We and our travel companions especially appreciated exploring Greek food, wine, and culture under Dick’s guidance. Moreover, we enjoyed camaraderie with him over drinks and meals.
As others on TripAdvisor have noted, however, Dick did not sit at the table with us at every meal. He rarely joined us at our sumptuous breakfasts. In addition, depending on the dining circumstances, because he and his driver were both smokers (not in the bus), he would sit with the driver at a table nearby, after having first made sure that our needs were well served and that we had chosen the most delightful menu items that particular establishment had on offer. In addition, he was
generally on first-name terms with the proprietor and this familiarity always resulted in excellent service and often yielded special off-menu treats for us at the dinner table. Even when he ate with the driver rather than our group, he would rejoin us to participate actively in our discussions and badinage.
On the road, the PA system on our bus allowed Dick to provide entertaining, informative lectures and stories related to the next destination on our tour. These were so engaging that even those of us who might otherwise have been most inclined to nap on the road remained awake and enthralled.
Many years ago, I had taken outstanding Greek Classics courses from famous professors whose gifts as scholars and lecturers were legend. I found that Dick had known them as colleagues. I realized that, in many respects, listening to Dick’s lectures on the bus and engaging him in discussions about them realized an old fantasy of having those distinguished professors from my undergraduate years at my disposal, informally teaching me on the actual sites and sharing with me the full, uncensored
legends rather than the tamer versions that were permissible in the classrooms of that more buttoned down era.
After touring with Dick, my wife and I traveled independently to Santorini and Crete. There, as we explored the archeological sites, and hiked the countryside, the knowledge we so pleasantly acquired during Dick’s tour enriched our experiences on a daily basis. Even after leaving Greece, while we traveled in Italy, the insights and sensibilities formed while on tour with Dick continued to inform our experiences, thereby enhancing our pleasures.

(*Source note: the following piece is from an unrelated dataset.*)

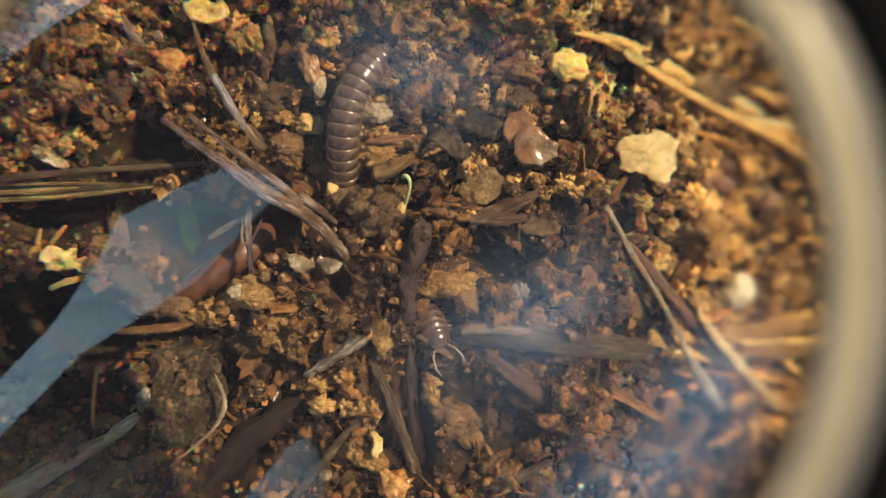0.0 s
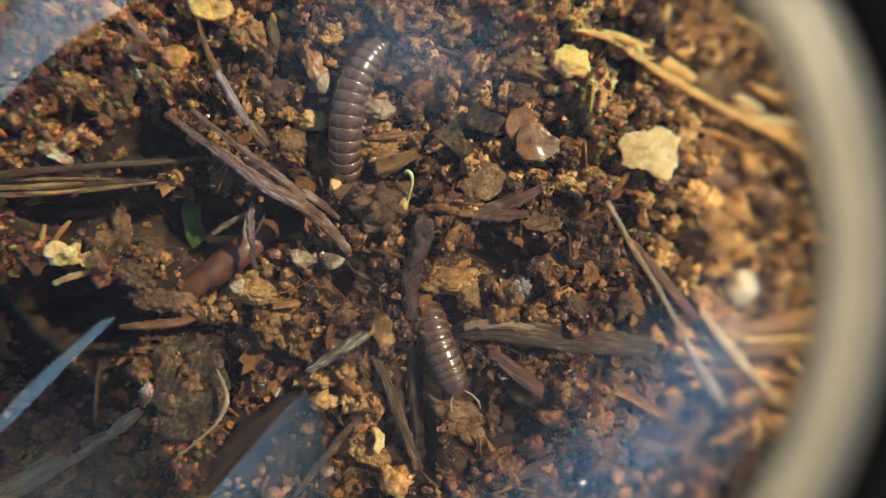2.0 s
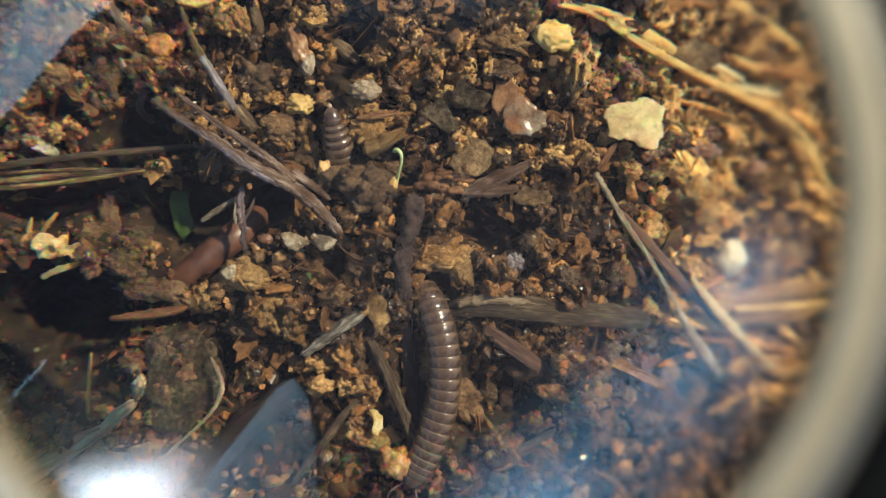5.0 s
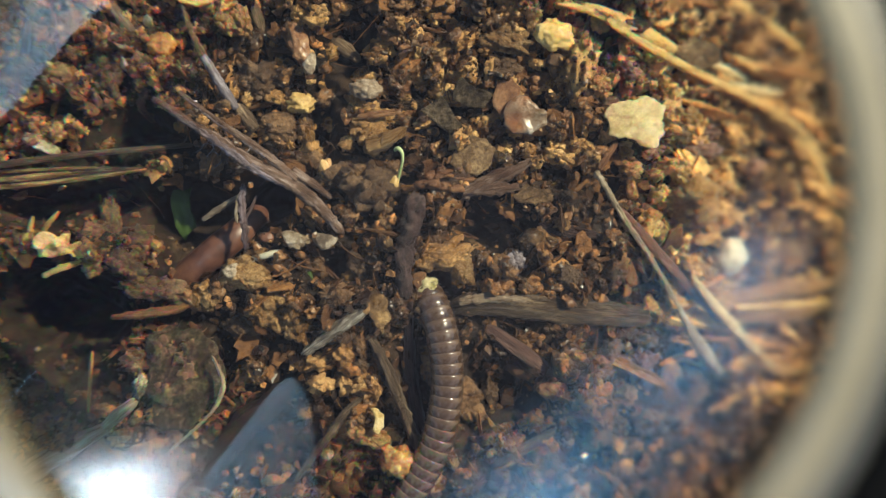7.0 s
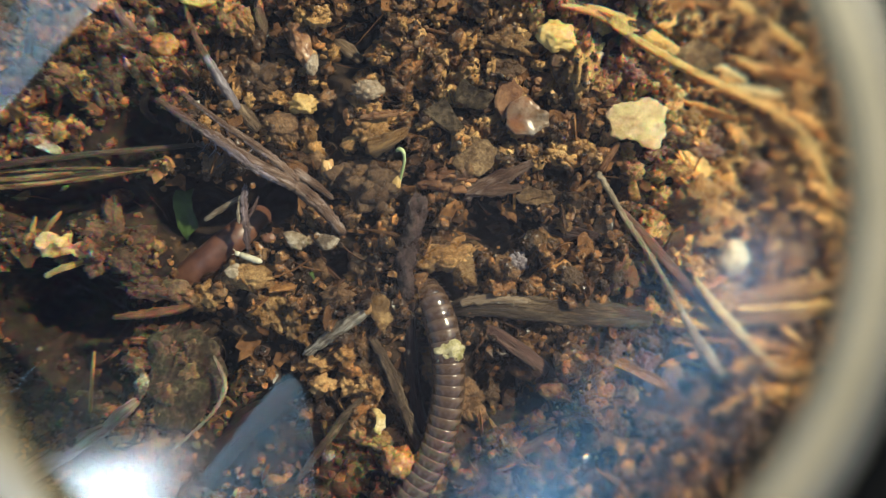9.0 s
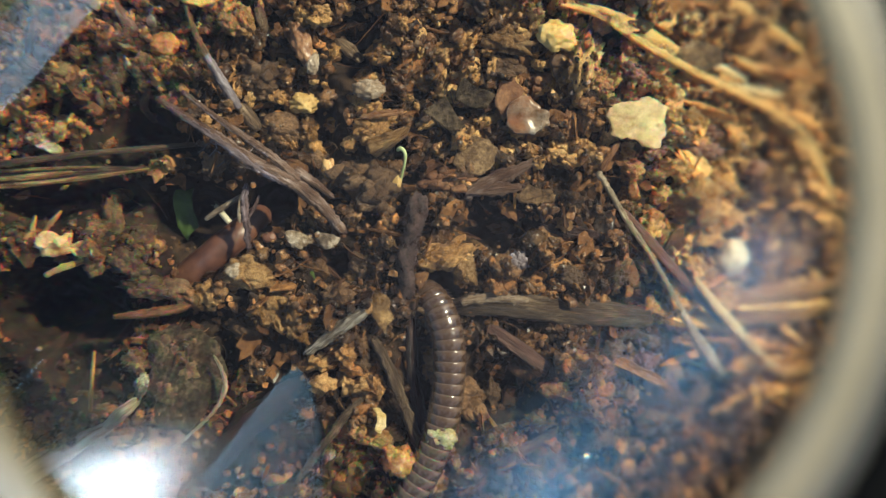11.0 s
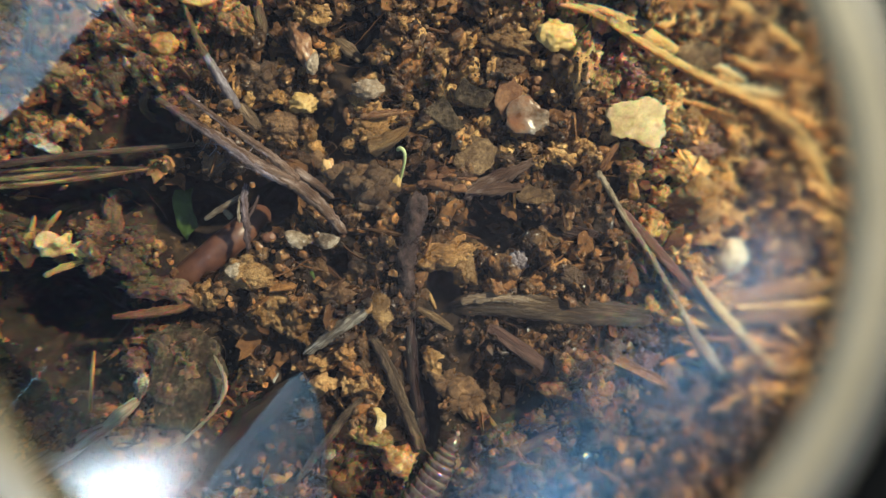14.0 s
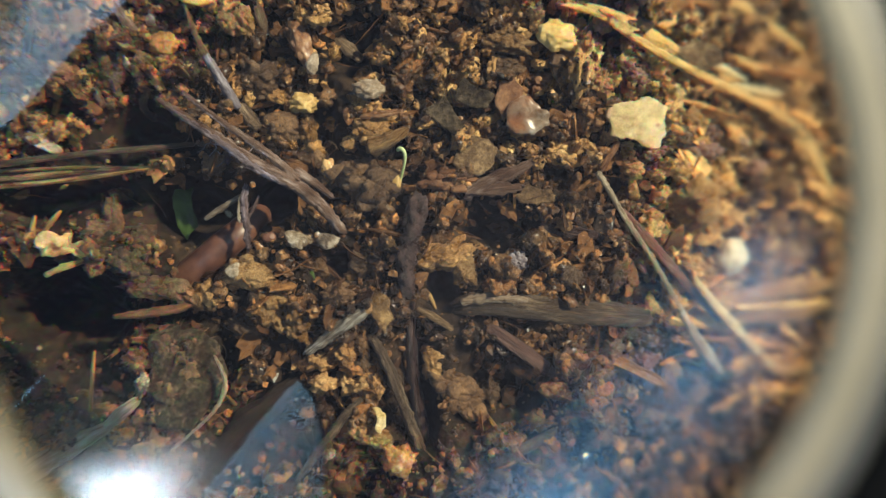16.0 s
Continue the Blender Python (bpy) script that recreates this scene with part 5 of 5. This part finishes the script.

Those extraordinary gifts from our travels with him were matched by the camaraderie that arose among our tour group’s members. Although from different backgrounds and countries of origin, the group quickly developed strong bonds of mutual affection and respect. These bonds powerfully magnified the shared pleasures of our travels together. In this connection, I believe that in addition to his many strengths as a leader of “tours for those who do not like tours”, some of Dick’s personal
weaknesses, eccentricities, and infirmities, noted by others, may have been valuable and important, actually serving as a kind of catalyst for the creation of those bonds of friendship that so enriched our tour with him.

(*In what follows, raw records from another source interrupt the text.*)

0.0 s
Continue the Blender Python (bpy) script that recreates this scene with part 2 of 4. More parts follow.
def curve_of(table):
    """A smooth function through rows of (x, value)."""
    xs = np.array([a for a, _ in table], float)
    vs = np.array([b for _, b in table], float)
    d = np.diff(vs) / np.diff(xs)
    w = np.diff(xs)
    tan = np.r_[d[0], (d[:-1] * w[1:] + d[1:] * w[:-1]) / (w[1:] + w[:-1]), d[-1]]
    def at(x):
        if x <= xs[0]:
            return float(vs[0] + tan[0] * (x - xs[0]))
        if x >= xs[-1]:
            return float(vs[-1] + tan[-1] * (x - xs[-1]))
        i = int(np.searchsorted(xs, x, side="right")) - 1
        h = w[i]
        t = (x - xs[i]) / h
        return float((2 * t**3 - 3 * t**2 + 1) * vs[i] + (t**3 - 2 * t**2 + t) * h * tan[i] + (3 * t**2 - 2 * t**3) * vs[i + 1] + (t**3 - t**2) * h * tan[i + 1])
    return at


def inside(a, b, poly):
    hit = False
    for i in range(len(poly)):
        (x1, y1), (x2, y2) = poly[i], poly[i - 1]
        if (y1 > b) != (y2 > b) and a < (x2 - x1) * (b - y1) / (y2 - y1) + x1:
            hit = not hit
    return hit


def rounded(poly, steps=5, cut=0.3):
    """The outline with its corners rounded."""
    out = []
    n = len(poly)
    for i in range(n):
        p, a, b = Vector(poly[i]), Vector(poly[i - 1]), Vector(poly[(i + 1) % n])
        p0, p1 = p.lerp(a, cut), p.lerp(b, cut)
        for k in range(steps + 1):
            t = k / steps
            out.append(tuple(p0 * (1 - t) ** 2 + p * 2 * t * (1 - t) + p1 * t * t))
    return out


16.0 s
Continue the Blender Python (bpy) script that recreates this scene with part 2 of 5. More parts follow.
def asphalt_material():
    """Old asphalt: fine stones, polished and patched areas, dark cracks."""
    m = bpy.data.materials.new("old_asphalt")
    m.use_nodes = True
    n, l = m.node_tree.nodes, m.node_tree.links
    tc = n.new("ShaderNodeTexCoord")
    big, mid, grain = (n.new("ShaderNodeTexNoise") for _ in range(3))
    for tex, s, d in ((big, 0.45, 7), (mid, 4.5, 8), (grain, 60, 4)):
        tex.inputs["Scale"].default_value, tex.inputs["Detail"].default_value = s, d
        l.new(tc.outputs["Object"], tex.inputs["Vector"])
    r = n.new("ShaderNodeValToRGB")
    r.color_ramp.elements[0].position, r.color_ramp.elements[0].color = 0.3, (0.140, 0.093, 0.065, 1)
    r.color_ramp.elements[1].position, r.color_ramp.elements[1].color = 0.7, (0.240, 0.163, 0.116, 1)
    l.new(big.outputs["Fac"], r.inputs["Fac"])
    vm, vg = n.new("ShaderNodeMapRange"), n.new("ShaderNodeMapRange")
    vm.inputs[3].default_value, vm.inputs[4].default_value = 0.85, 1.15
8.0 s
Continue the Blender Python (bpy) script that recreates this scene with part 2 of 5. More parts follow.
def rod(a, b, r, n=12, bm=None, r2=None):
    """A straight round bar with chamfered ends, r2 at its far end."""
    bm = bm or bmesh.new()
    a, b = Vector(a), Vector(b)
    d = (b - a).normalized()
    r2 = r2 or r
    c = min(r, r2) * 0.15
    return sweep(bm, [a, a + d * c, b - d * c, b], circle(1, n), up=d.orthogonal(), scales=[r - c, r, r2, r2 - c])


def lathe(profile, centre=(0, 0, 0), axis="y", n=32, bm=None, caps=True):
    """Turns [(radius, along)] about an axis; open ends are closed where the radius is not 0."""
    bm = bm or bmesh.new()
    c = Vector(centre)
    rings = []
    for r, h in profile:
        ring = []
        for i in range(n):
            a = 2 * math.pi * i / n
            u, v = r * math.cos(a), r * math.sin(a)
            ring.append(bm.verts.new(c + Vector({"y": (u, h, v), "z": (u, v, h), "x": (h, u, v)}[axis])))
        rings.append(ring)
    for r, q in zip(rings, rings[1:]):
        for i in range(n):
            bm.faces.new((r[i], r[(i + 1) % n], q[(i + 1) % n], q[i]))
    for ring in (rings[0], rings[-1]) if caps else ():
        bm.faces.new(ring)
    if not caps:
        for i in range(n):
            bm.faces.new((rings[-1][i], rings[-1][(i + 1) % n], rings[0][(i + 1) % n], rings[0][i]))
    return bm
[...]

One imagines it is possible, however, that other groups of travelers, possessed by sensibilities and temperaments different from our own, might not share our group’s response to a tour with Dick. Those differences could conceivably interfere with their ability to enjoy their tour experiences as completely as we did.
I hope these impressions from our May 2009 tour with Dick Caldwell prove useful in helping you decide whether Dick is the tour guide for you. If you have never traveled with him, at least now you should know, a tour in Greece led by Dick Caldwell might reasonably be expected to yield a far greater value than earlier postings might have led you to imagine.
Whatever you decide, I hope your decision proves the correct one for you. My wife and I are absolutely certain that our decision to travel with Dick was the correct one for us. His tour provided all that we could have asked for and far more!
Hello Matt ~
I am going to go back to your blog to look up some things for my daughter’s upcoming trip to Athens and Santorini, but somehow I stumbled upon your material on Dick Caldwell. (I must have googled his name.)
You invited comments about Dick, so here goes:
In 1995 my husband and I signed up for 3 weeks in Greece, and 3 weeks in Turkey with Dick Caldwell. I was teaching a series of Art Appreciation classes in community venues, and organizing small-group tours for the people in my classes. I had a series of classes and a cruise-tour scheduled for Istanbul to Rome, with extensions on each end, and felt I needed more firsthand knowledge about those areas. So we signed up with Sporades Tours. It changed the way we traveled, and the way I designed my own tours after that.
First, I should concur with the reports about Dick’s bad behavior on his tours. He did drink a lot, and one morning he showed up with scrape wounds all over his face and arms. “I got drunk last night and fell into a ditch", he reported cheerfully. We thought he’d been in a bar fight. But he was on time and in general the tour went well, and the 16 or so middle-aged to “mature” travelers were content/happy. But, there were two black girls, college students, on the tour; they were cheerful and helpful most of the time. Until they weren’t. One day at an ancient site they refused to get off the bus. I thought, “What a shame! Their parents have treated them to this trip and they are acting like spoiled brats.” Their pouty behavior continued until I and some other women asked them what was wrong. They revealed that they were traveling free, as “assistants” to Dick. It turned out that he had additional expectations which you can surely imagine, and they were not cooperative. When he asked if that was a problem, one of them replied, (she told us), “YES, it’s a problem! I’m engaged!” So they staged a sit-down strike until the bus took them to a local airport to head home.
But, on the other hand, for the rest of us, Dick’s tours were magical. We ate at non-touristy places, often at tables put out on the sidewalk for us. Dick ordered for us, literally, everything on the menu, and we happily gorged on local specialties. He was totally familiar with every aspect of the areas we visited, and, for instance, would say on the bus microphone, “See that tree next to the road ahead? Right after we pass it, look to the left and you will see an ancient… "(whatever). Dick told us that he was the only non-Greek who was authorized to speak at the ancient sites in Greece. He was frequently challenged by local authorities, who retreated after examining his papers. He read the ancient inscriptions to us. We always had as much time at each site or museum as we wanted. After his guided tour and explanations, he’d say, “Take as much time as you want. I’ll be on the terrace having a beer. When everyone is there, we’ll leave.” Our accommodations were modest 3 star hotels and were always well-located. The cost also was modest: $100 per person, per day, plus extra for flights, ferries, and the 4-day Gulet cruise on the coast of Turkey.
Many years later I phoned Dick, just to chat. He said he remembered us. I told him that being on his tour was "life-changing" for us, and he seemed very pleased. He asked if he could quote me and I said yes. After reading your blog, I’m glad I made that call.